## Objective
Which lines below fall between the one containing "# ---- helpers" and the one containing "pose from metres"? Repeat them exactly, counting both of those lines, and add nothing else.

## Information provided
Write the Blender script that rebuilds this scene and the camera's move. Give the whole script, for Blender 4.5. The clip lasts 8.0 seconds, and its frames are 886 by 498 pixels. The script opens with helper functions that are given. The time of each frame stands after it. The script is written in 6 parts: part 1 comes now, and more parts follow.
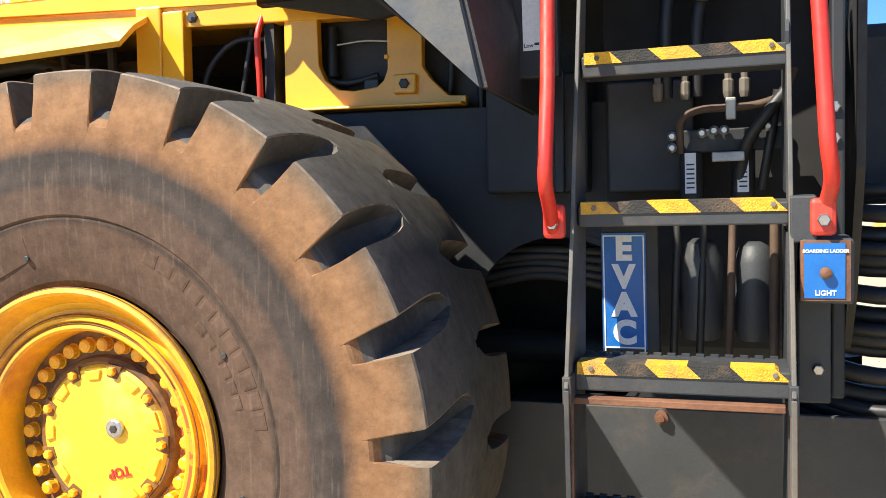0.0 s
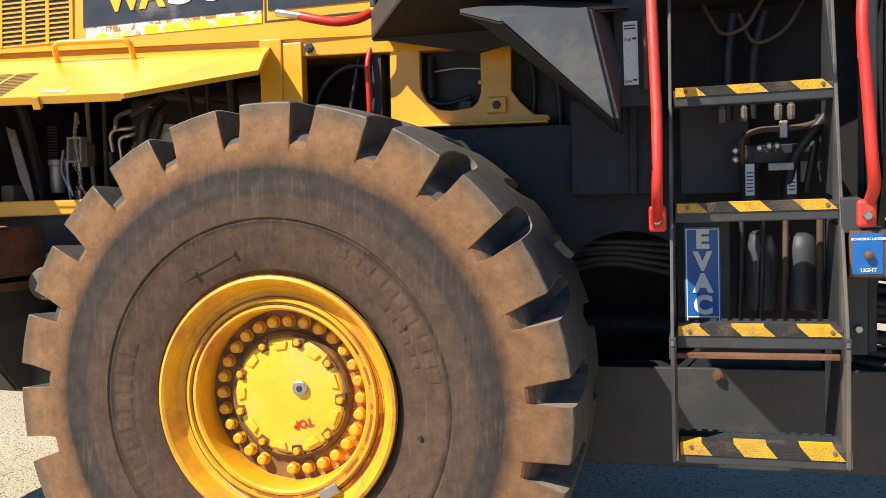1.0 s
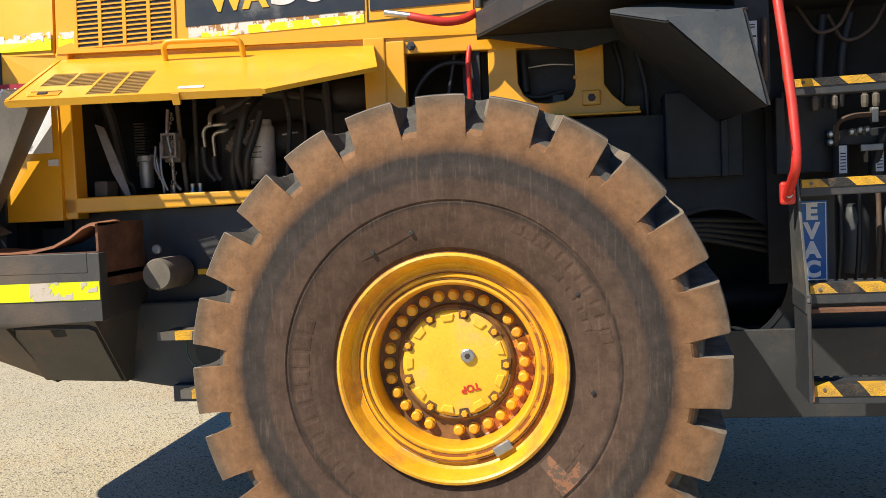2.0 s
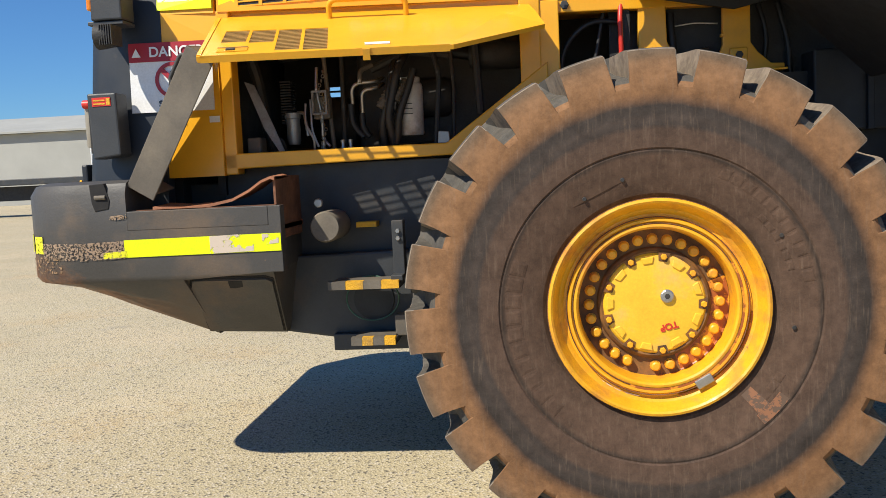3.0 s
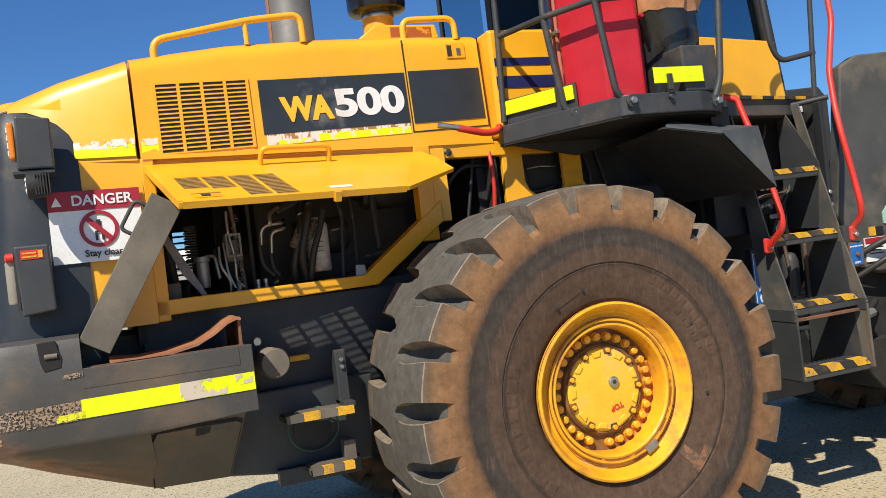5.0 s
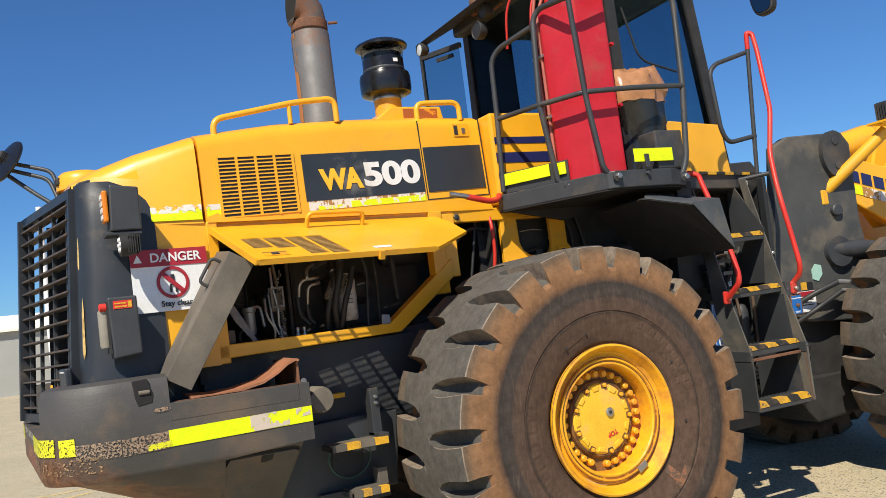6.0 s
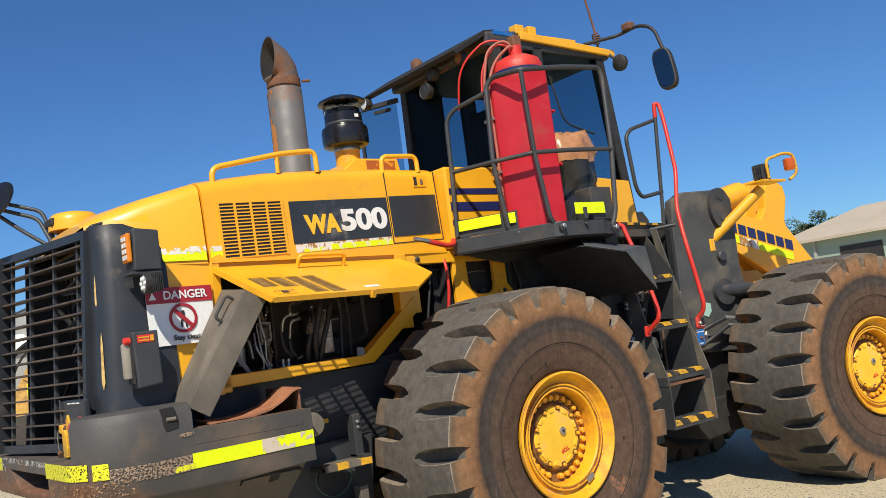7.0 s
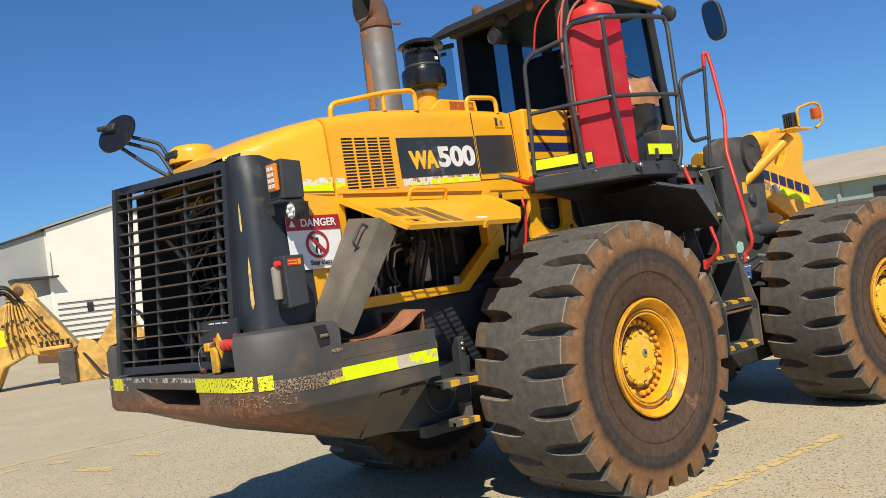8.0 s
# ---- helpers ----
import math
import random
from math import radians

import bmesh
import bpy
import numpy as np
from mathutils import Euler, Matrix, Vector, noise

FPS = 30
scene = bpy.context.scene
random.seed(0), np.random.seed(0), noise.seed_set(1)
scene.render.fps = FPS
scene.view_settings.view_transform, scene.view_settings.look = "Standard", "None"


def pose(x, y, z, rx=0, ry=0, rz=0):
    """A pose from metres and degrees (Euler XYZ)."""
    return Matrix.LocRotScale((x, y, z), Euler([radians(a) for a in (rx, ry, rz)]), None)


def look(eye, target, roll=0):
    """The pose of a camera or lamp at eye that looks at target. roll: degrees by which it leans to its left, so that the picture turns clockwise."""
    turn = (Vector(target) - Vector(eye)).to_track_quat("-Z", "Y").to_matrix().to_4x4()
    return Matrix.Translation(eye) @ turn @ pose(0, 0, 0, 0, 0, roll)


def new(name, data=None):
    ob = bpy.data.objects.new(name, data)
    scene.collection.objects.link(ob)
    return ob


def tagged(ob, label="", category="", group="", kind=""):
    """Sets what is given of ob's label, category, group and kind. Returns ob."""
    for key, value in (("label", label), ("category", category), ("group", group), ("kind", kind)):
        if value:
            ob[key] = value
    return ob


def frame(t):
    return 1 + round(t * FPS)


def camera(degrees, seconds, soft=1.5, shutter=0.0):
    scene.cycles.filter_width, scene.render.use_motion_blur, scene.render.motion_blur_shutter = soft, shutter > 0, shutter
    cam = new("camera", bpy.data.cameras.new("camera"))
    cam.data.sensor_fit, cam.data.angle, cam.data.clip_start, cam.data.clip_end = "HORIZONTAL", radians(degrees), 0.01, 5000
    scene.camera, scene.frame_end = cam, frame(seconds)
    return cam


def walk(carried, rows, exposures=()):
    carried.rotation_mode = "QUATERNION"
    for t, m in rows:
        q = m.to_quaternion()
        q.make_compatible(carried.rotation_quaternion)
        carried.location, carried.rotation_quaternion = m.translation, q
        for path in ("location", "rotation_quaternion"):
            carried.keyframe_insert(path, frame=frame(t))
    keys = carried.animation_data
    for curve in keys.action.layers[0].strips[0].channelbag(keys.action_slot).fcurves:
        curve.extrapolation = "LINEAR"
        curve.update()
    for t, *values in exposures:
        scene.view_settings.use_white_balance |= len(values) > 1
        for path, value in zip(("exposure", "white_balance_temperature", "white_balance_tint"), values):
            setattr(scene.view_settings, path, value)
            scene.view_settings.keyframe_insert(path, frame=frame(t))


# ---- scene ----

## Problem solution
# ---- helpers ----
import math
import random
from math import radians

import bmesh
import bpy
import numpy as np
from mathutils import Euler, Matrix, Vector, noise

FPS = 30
scene = bpy.context.scene
random.seed(0), np.random.seed(0), noise.seed_set(1)
scene.render.fps = FPS
scene.view_settings.view_transform, scene.view_settings.look = "Standard", "None"


def pose(x, y, z, rx=0, ry=0, rz=0):
    """A pose from metres and degrees (Euler XYZ)."""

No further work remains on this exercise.